WASHINGTON, D.C. - Floorplan lending was on the top of the agenda as delegates to the American Boating Congress descended on Capitol Hill Thursday afternoon to lobby their congressional representatives.
"The problem is banks look at your balance sheet and they say, Get out of here,' " said Scott M. Lewitt, president of Structural Composites in Melbourne, Fla., during a visit to the office of Sen. Bill Nelson (D-Fla.).
Banks aren't lending to boat dealers and other small businesses that are struggling, even though they were successful before the recession and always paid off their loans.
Lewitt and nine other industry veterans pressed Nelson legislative aid Treon Glenn to talk his boss into supporting amendments to two Small Business Administration loan programs to woo bankers into lending SBA money to dealers.
Lewitt wants Congress to raise the maximum loan under the standard 7(a) program from $2 million to $5 million, extend the program from a one-year pilot to five years and raise the federal loan guarantee from 75 to 90 percent of the loan, all to make it more attractive to banks.
Standard 7(a) loan money can be used to buy machinery, equipment, furniture, fixtures, real estate, inventory and supplies.
Industry volunteers who fanned out to Capitol offices also asked for amendments to the SBA's so-called "504 program," a fixed-asset program that provides long-term financing for real estate or equipment. Lending consultant Bill Thompson said the industry is asking Congress to increase the loan cap from $2 million to $5 million to $10 million, and permit refinancing under 504 instead of just new loans.
The industry is hoping both changes will be made this summer in S.2869, the so-called "Jobs 3" bill enacting measures to create jobs.
ABC delegates also talked to legislative staff about E15 ethanol gas and the National Oceanic and Atmospheric Administration's new ocean policy, among other topics. They said the Environmental Protection Agency should be required to study the effect of E15 on boat and off-road engines, fuel tanks and hoses before moving forward with it, and that Congress should have the final say on NOAA's ocean policy. NOAA hasn't released the policy yet, but the industry fears it will include vast closures to boats, divers and fishermen.
Earlier in the day, Cindy Squires, chief counsel for the National Marine Manufacturers Association, told the approximately 150 attendees that businesses affected by the Gulf of Mexico oil spill should keep careful records of losses associated with the massive spill.
The Oil Pollution Act of 1990's Oil Spill Liability Trust Fund, which is funded by the oil companies, can be used to pay for national resource damage, state and local emergency response activities, lost tax revenues, the cost of cleaning up, and lost business revenues.

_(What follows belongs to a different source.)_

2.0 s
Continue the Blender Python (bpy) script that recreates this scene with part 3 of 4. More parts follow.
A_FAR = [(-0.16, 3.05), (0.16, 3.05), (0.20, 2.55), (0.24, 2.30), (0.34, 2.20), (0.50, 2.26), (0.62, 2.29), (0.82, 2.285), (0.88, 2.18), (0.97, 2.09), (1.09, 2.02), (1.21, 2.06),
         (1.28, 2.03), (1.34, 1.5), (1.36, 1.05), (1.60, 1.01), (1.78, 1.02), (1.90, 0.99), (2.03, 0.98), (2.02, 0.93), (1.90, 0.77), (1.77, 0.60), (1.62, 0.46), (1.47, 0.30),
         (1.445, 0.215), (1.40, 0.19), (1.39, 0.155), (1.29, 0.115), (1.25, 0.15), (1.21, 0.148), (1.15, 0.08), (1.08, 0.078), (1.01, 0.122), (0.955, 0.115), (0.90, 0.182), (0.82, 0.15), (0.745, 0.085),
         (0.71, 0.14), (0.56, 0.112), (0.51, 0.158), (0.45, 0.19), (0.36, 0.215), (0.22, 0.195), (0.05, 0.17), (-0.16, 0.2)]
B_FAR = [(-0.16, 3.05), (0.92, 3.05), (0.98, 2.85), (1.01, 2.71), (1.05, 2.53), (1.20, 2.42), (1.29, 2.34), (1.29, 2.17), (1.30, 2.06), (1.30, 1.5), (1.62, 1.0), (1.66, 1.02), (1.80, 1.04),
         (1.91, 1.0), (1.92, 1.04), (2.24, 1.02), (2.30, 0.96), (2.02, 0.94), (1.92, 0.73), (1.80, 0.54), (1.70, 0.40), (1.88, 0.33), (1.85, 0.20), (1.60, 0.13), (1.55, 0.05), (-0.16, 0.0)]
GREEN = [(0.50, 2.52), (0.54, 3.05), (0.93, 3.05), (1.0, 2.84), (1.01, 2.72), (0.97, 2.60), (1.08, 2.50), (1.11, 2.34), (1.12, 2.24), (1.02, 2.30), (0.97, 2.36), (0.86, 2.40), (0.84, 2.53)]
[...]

Squires said the shortage of credit for marine companies and losses due to the oil spill come on top of the failure of an estimated 1,400 marine businesses during the last 18 months.
"The Feds need to step up," she said.
Charlie Cook, political reporter and analyst for the National Journal and NBC News, predicted significant Republican gains in the midterm elections that could give them a majority in the House and just short of that in the Senate. However, he warned midterm elections are seldom good prognosticators of the next presidential race.
"The recession is over," pronounced Ken Mayland, president of Clearview Economics. The recession bottomed out in June 2009 and he is forecasting 3.6 percent growth in GDP in 2010. He says consumer spending on boats historically follows total consumer spending - and total spending has been edging upward.
He warned that high unemployment, rising fuel prices and significant tax increases in 2011 will be a drag on the economic recovery, but "2010-11 should be years of recovery and boating should get its share on the increase in consumer spending."